Task requirements:
Reproduce the following material exactly, including every line.

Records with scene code
----

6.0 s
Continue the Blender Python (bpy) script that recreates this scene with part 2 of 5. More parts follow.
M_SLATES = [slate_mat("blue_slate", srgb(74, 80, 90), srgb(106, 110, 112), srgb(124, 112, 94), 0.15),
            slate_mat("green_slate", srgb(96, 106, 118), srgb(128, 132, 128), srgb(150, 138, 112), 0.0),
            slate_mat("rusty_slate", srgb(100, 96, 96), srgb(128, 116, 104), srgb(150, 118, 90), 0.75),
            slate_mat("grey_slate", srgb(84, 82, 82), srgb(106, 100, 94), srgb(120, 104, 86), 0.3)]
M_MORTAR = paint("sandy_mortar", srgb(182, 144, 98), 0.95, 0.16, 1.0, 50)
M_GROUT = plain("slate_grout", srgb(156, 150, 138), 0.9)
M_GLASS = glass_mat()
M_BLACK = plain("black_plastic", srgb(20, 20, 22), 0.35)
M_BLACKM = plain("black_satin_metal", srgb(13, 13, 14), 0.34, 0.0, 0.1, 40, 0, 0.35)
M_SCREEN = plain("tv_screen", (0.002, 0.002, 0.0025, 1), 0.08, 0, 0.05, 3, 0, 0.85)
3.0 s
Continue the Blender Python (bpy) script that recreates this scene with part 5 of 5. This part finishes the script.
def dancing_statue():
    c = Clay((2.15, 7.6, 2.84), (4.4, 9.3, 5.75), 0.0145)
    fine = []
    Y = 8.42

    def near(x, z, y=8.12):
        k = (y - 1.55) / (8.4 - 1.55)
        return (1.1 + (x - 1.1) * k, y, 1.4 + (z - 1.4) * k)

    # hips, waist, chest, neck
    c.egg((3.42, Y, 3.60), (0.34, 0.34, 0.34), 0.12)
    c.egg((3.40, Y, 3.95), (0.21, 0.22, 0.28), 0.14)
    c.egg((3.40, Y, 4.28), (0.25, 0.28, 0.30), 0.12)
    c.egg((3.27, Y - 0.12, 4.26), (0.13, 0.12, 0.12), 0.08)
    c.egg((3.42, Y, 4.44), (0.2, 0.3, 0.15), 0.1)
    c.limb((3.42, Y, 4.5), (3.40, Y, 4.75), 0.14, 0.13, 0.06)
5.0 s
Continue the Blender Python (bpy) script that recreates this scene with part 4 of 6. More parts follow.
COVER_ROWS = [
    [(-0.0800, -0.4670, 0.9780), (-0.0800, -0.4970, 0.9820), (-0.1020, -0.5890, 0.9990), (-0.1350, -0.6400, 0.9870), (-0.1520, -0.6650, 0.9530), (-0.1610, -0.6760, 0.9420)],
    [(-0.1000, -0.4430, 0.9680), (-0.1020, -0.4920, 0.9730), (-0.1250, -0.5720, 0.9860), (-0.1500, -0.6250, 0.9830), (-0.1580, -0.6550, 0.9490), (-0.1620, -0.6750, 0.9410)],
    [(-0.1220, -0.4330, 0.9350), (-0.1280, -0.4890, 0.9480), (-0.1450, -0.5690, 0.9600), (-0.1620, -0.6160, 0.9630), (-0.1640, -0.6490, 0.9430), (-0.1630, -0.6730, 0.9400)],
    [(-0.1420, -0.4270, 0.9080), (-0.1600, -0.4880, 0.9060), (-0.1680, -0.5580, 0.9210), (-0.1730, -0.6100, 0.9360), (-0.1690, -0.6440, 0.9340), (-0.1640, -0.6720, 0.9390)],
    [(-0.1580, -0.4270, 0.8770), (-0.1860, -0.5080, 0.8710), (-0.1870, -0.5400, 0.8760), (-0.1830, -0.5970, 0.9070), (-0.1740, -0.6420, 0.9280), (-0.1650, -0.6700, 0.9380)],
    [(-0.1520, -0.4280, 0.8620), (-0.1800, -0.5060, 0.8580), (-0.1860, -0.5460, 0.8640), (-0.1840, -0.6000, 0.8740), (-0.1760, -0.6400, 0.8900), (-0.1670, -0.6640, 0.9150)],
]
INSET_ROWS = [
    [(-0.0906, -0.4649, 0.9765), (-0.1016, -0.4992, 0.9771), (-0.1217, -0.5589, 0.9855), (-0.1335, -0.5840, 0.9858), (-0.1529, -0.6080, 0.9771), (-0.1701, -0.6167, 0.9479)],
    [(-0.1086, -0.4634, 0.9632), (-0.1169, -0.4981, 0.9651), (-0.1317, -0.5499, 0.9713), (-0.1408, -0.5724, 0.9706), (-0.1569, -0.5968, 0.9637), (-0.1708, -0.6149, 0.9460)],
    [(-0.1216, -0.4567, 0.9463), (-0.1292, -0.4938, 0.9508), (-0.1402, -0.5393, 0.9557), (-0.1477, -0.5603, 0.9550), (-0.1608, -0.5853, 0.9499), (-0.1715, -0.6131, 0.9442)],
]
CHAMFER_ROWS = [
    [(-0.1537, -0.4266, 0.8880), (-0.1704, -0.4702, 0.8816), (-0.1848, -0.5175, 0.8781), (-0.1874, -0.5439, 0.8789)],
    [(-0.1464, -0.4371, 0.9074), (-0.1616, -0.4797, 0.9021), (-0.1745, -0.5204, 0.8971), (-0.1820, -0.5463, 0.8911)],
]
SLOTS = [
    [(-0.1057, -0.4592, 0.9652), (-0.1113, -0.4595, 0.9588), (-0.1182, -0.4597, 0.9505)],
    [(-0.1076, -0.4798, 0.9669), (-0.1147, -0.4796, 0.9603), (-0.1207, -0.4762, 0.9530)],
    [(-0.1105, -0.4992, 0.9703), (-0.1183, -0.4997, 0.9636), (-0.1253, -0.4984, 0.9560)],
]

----

Exercise solution:
6.0 s
Continue the Blender Python (bpy) script that recreates this scene with part 2 of 5. More parts follow.
M_SLATES = [slate_mat("blue_slate", srgb(74, 80, 90), srgb(106, 110, 112), srgb(124, 112, 94), 0.15),
            slate_mat("green_slate", srgb(96, 106, 118), srgb(128, 132, 128), srgb(150, 138, 112), 0.0),
            slate_mat("rusty_slate", srgb(100, 96, 96), srgb(128, 116, 104), srgb(150, 118, 90), 0.75),
            slate_mat("grey_slate", srgb(84, 82, 82), srgb(106, 100, 94), srgb(120, 104, 86), 0.3)]
M_MORTAR = paint("sandy_mortar", srgb(182, 144, 98), 0.95, 0.16, 1.0, 50)
M_GROUT = plain("slate_grout", srgb(156, 150, 138), 0.9)
M_GLASS = glass_mat()
M_BLACK = plain("black_plastic", srgb(20, 20, 22), 0.35)
M_BLACKM = plain("black_satin_metal", srgb(13, 13, 14), 0.34, 0.0, 0.1, 40, 0, 0.35)
M_SCREEN = plain("tv_screen", (0.002, 0.002, 0.0025, 1), 0.08, 0, 0.05, 3, 0, 0.85)
3.0 s
Continue the Blender Python (bpy) script that recreates this scene with part 5 of 5. This part finishes the script.
def dancing_statue():
    c = Clay((2.15, 7.6, 2.84), (4.4, 9.3, 5.75), 0.0145)
    fine = []
    Y = 8.42

    def near(x, z, y=8.12):
        k = (y - 1.55) / (8.4 - 1.55)
        return (1.1 + (x - 1.1) * k, y, 1.4 + (z - 1.4) * k)

    # hips, waist, chest, neck
    c.egg((3.42, Y, 3.60), (0.34, 0.34, 0.34), 0.12)
    c.egg((3.40, Y, 3.95), (0.21, 0.22, 0.28), 0.14)
    c.egg((3.40, Y, 4.28), (0.25, 0.28, 0.30), 0.12)
    c.egg((3.27, Y - 0.12, 4.26), (0.13, 0.12, 0.12), 0.08)
    c.egg((3.42, Y, 4.44), (0.2, 0.3, 0.15), 0.1)
    c.limb((3.42, Y, 4.5), (3.40, Y, 4.75), 0.14, 0.13, 0.06)
5.0 s
Continue the Blender Python (bpy) script that recreates this scene with part 4 of 6. More parts follow.
COVER_ROWS = [
    [(-0.0800, -0.4670, 0.9780), (-0.0800, -0.4970, 0.9820), (-0.1020, -0.5890, 0.9990), (-0.1350, -0.6400, 0.9870), (-0.1520, -0.6650, 0.9530), (-0.1610, -0.6760, 0.9420)],
    [(-0.1000, -0.4430, 0.9680), (-0.1020, -0.4920, 0.9730), (-0.1250, -0.5720, 0.9860), (-0.1500, -0.6250, 0.9830), (-0.1580, -0.6550, 0.9490), (-0.1620, -0.6750, 0.9410)],
    [(-0.1220, -0.4330, 0.9350), (-0.1280, -0.4890, 0.9480), (-0.1450, -0.5690, 0.9600), (-0.1620, -0.6160, 0.9630), (-0.1640, -0.6490, 0.9430), (-0.1630, -0.6730, 0.9400)],
    [(-0.1420, -0.4270, 0.9080), (-0.1600, -0.4880, 0.9060), (-0.1680, -0.5580, 0.9210), (-0.1730, -0.6100, 0.9360), (-0.1690, -0.6440, 0.9340), (-0.1640, -0.6720, 0.9390)],
    [(-0.1580, -0.4270, 0.8770), (-0.1860, -0.5080, 0.8710), (-0.1870, -0.5400, 0.8760), (-0.1830, -0.5970, 0.9070), (-0.1740, -0.6420, 0.9280), (-0.1650, -0.6700, 0.9380)],
    [(-0.1520, -0.4280, 0.8620), (-0.1800, -0.5060, 0.8580), (-0.1860, -0.5460, 0.8640), (-0.1840, -0.6000, 0.8740), (-0.1760, -0.6400, 0.8900), (-0.1670, -0.6640, 0.9150)],
]
INSET_ROWS = [
    [(-0.0906, -0.4649, 0.9765), (-0.1016, -0.4992, 0.9771), (-0.1217, -0.5589, 0.9855), (-0.1335, -0.5840, 0.9858), (-0.1529, -0.6080, 0.9771), (-0.1701, -0.6167, 0.9479)],
    [(-0.1086, -0.4634, 0.9632), (-0.1169, -0.4981, 0.9651), (-0.1317, -0.5499, 0.9713), (-0.1408, -0.5724, 0.9706), (-0.1569, -0.5968, 0.9637), (-0.1708, -0.6149, 0.9460)],
    [(-0.1216, -0.4567, 0.9463), (-0.1292, -0.4938, 0.9508), (-0.1402, -0.5393, 0.9557), (-0.1477, -0.5603, 0.9550), (-0.1608, -0.5853, 0.9499), (-0.1715, -0.6131, 0.9442)],
]
CHAMFER_ROWS = [
    [(-0.1537, -0.4266, 0.8880), (-0.1704, -0.4702, 0.8816), (-0.1848, -0.5175, 0.8781), (-0.1874, -0.5439, 0.8789)],
    [(-0.1464, -0.4371, 0.9074), (-0.1616, -0.4797, 0.9021), (-0.1745, -0.5204, 0.8971), (-0.1820, -0.5463, 0.8911)],
]
SLOTS = [
    [(-0.1057, -0.4592, 0.9652), (-0.1113, -0.4595, 0.9588), (-0.1182, -0.4597, 0.9505)],
    [(-0.1076, -0.4798, 0.9669), (-0.1147, -0.4796, 0.9603), (-0.1207, -0.4762, 0.9530)],
    [(-0.1105, -0.4992, 0.9703), (-0.1183, -0.4997, 0.9636), (-0.1253, -0.4984, 0.9560)],
]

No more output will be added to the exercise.